• _Prompt_
Pick out all lines with the word "parts" from the records that follow.

═══ Recorded information

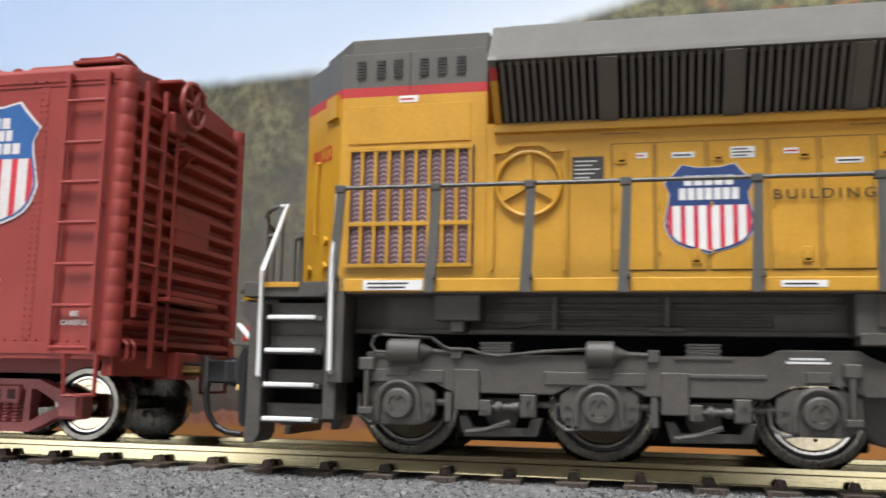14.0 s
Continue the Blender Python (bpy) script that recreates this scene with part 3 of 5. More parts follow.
    if s < 0:
        bm = bmesh.new()
        for z, a, b in ((11.75, -82.0, -78.6), (11.35, -82.6, -78.2)):
            xa, xb = sorted((fx(a), fx(b)))
            box(xa, xb, -15.36, -15.3, z, z + 0.22, bm=bm)
        sub("stencil", bm, M_WHITE, "two lines of tiny white stencil")
    # sanding pipe and cable at the axle
    for ax in (-35.6, -58.55, -81.4):
        sub("cable", tube([(fx(ax + 2.2), s * 15.2, 3.9), (fx(ax + 3.6), s * 15.2, 3.7), (fx(ax + 4.8), s * 14.6, 4.6), (fx(ax + 5.0), s * 14.4, 7.2)], 0.22, 6))
    return f


WHEELS = []


def wheelset(x, r, parent, face=10.1, dark=False):
    """Two turned metal wheels on an axle; bright tread and plate, blackened groove."""
    k = r / 6.15
    one = [(-face, 0.1), (-face, 1.2 * k), (-face + 0.35, 1.7 * k), (-face + 0.42, 1.75 * k), (-face + 0.42, 1.9 * k), (-face + 0.42, 3.95 * k), (-face + 0.42, 4.1 * k), (-face + 0.25, 4.3 * k), (-face + 0.25, 4.6 * k), (-face + 0.9, 4.7 * k), (-face + 0.9, 5.0 * k), (-face + 0.03, 5.1 * k), (-face, 5.9 * k), (-face + 0.15, r), (-face + 2.2, r + 0.03),
           (-face + 2.5, r + 0.35), (-face + 2.75, r + 0.75), (-face + 3.0, r + 0.7), (-face + 3.1, r), (-face + 3.1, 1.2 * k), (-face + 3.1, 1.0)]
    mats = [3, 3, 3, 3, 3, 3, 0, 0, 1, 1, 1, 2 if not dark else 4, 2, 2, 2, 2, 2, 2, 2, 2]
    bm = lathe(one, (0, 0, 0), "y", 56, mats=mats)
    lathe([(-a, b) for a, b in one], (0, 0, 0), "y", 56, bm=bm, mats=mats)
    rod((0, -7.2, 0), (0, 7.2, 0), 1.0, 12, bm, mat=1)
    # brushed marks and dirt differ round the plate, so that the turning shows
    for t in range(3):
        a = radians(20 + 120 * t + 15 * (t == 2))
        rod((3.0 * k * math.cos(a), -face + 0.44, 3.0 * k * math.sin(a)), (3.0 * k * math.cos(a), -face + 0.36, 3.0 * k * math.sin(a)), 0.22 * k, 8, bm, mat=1)
    for v in bm.verts:
        v.co.x += OX[0]
    o = mk("wheelset", bm, [M_NICKEL, M_WHEELDARK, M_WHEELSIDE, M_PLATE, M_RIM], parent, "polished turned metal wheels with a dark rim", True)
    WHEELS.append((o, x - OX[0], r))
    return o


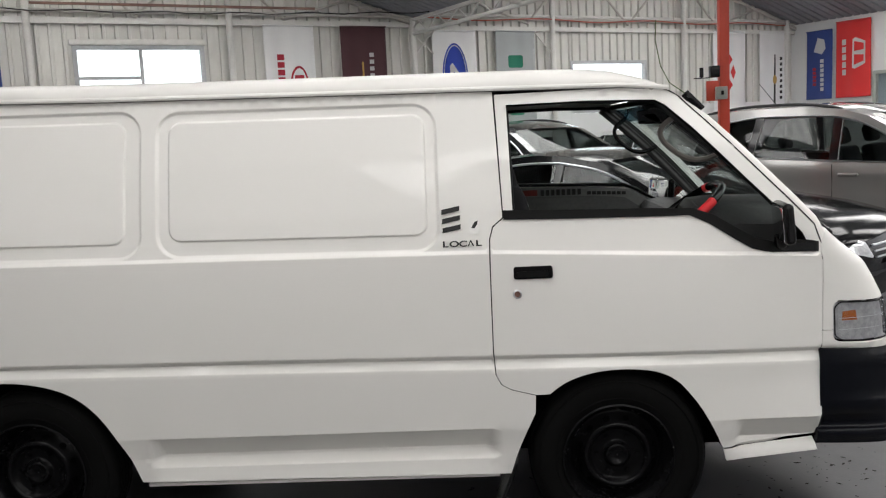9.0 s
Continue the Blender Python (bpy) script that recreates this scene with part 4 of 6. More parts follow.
for z, reach in ((0.598, 0.505), (0.566, 0.495)):
    bm = bmesh.new()
    rows = []
    for s in np.linspace(-reach, reach, 56):
        q = min(1.0, (reach - abs(s)) / 0.10)
        p = Vector(bumper_fn(s, 0.642)) + Vector((0, 0.010 + 0.008 * (1 - q), 0))
        p.z = z - 0.004 * (1 - q)
        h, back = 0.004 + 0.009 * q, 0.055
        rows.append([bm.verts.new(p + Vector((0, dy, dz))) for dy, dz in ((0.002, 0.0), (0.0, h * 0.5), (0.004, h), (back, h + 0.006 * q), (back, 0.002))])
    for A, C in zip(rows, rows[1:]):
        for i in range(5):
            bm.faces.new((A[i], A[(i + 1) % 5], C[(i + 1) % 5], C[i]))
    bm.faces.new(rows[0])
    bm.faces.new(rows[-1][::-1])
    bmesh.ops.recalc_face_normals(bm, faces=bm.faces[:])
    part("grille_slat", bm, bumper_black, bumper)
# sheet behind the slot, its darkness painted as near-black colour, with stays before it
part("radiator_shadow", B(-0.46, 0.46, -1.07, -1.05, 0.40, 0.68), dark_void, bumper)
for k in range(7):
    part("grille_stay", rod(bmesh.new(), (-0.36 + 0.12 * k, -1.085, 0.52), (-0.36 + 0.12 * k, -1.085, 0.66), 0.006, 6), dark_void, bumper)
tube_pts = [Vector(bumper_fn(s, 0.497)) + Vector((0, -0.004, 0)) for s in np.linspace(-0.15, 0.17, 12)]
part("plate_ledge", tube(bmesh.new(), tube_pts, 0.006, 6), bumper_black, bumper)
# number plate: blue and white, its characters as plain bars
plate = part("number_plate", prism(bmesh.new(), rounded(-0.174, 0.174, 0, 0.116, 0.008), 0.003, Matrix(((1, 0, 0, 0.010), (0, 0.02, -1, -1.2215), (0, 1, 0.02, 0.372), (0, 0, 0, 1)))), plate_white, VAN, "white and blue number plate with plain bars")
PM = Matrix(((1, 0, 0, 0.010), (0, 0.02, -1, -1.2252), (0, 1, 0.02, 0.372), (0, 0, 0, 1)))
part("plate_band", prism(bmesh.new(), rounded(-0.172, 0.172, 0.088, 0.1145, 0.005), 0.0006, PM), plate_blue, plate)
for x0, x1 in ((-0.160, -0.118), (-0.105, -0.070), (-0.020, 0.012), (0.022, 0.052), (0.062, 0.092), (0.102, 0.130), (0.139, 0.165)):
    part("plate_bar", prism(bmesh.new(), rounded(x0, x1, 0.016, 0.074, 0.004), 0.0012, PM), plate_blue, plate)
for x0, x1 in ((-0.100, -0.022), (0.042, 0.118)):
    part("plate_bar", prism(bmesh.new(), rounded(x0, x1, 0.096, 0.107, 0.003), 0.0018, PM), plate_white, plate)
part("plate_badge", prism(bmesh.new(), [(0.008 + 0.016 * math.cos(k * 0.5236), 0.099 + 0.012 * math.sin(k * 0.5236)) for k in range(12)], 0.002, PM), mat("pale_yellow", (0.75, 0.68, 0.38), rough=0.4), plate)
for px in (-0.130, 0.152):
    part("plate_bolt", rod(bmesh.new(), (px, -1.229, 0.476), (px, -1.236, 0.476), 0.007, 8), dark_rust, plate)

# ---- windscreen, chart (u, v)


def screen_fn(u, v):
    h = 0.705 + (0.632 - 0.705) * v
    y = -0.752 + 0.552 * v + (0.074 - 0.044 * v) * u * u
    z = 1.151 + 0.499 * v - 0.006 * u * u
    bulge = 0.030 * math.sin(math.pi * min(max(v, 0), 1)) * (1 - 0.5 * u * u)
    return (h * u, y - 0.67 * bulge, z + 0.74 * bulge)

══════

• _Response below_
Continue the Blender Python (bpy) script that recreates this scene with part 3 of 5. More parts follow.
Continue the Blender Python (bpy) script that recreates this scene with part 4 of 6. More parts follow.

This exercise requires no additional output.